What is required. Check each line of the listing for the word "with" and give only the number of lines that have it.

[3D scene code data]
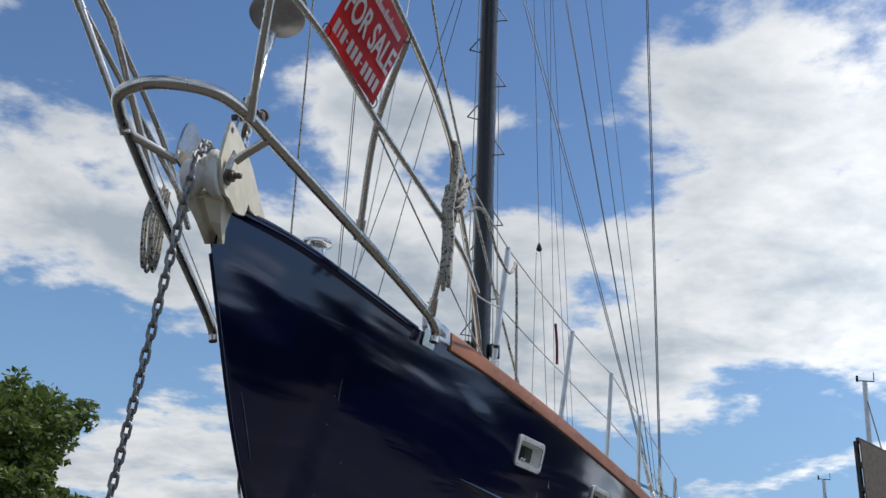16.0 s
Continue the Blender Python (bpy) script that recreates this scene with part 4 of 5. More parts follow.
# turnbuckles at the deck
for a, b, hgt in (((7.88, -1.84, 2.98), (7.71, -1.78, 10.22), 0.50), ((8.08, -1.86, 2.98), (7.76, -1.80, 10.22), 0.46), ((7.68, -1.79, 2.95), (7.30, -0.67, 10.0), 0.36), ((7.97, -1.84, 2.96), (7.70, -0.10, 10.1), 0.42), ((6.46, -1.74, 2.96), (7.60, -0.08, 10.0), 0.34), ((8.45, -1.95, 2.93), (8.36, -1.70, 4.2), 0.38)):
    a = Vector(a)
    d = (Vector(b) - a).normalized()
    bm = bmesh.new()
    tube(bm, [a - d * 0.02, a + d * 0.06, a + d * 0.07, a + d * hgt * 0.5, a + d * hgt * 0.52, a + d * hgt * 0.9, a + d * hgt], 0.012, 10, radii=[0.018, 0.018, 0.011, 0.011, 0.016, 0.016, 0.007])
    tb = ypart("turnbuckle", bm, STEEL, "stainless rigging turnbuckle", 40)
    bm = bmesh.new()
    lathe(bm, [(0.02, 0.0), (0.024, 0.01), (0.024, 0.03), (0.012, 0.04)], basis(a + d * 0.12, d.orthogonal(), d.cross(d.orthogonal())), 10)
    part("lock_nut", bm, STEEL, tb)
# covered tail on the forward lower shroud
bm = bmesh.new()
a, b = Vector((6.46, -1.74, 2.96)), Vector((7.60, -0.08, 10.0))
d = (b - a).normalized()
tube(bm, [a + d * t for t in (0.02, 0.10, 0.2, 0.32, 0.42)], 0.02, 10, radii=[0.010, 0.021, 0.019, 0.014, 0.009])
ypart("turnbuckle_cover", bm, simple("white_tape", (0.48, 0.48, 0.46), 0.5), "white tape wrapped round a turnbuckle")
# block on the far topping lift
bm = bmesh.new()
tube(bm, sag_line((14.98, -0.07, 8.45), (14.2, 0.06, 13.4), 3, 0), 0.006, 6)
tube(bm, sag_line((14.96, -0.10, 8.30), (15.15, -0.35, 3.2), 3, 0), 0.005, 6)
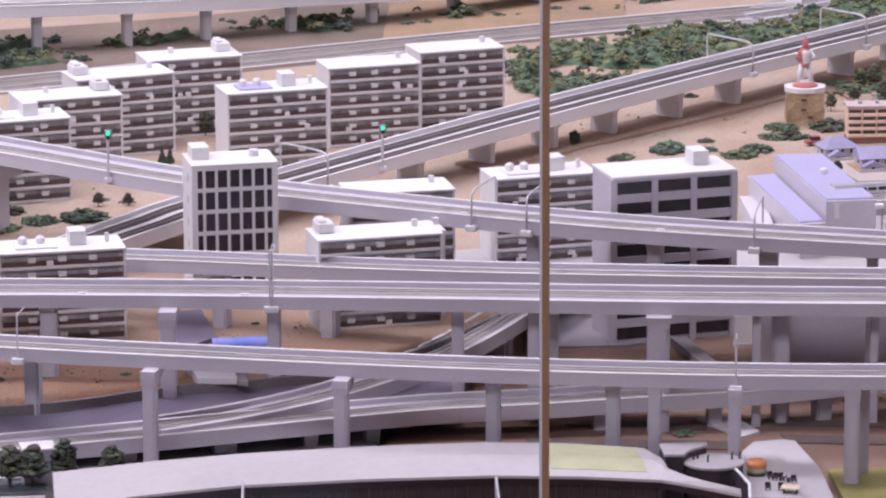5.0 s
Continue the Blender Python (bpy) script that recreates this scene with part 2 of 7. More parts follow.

Reply. 2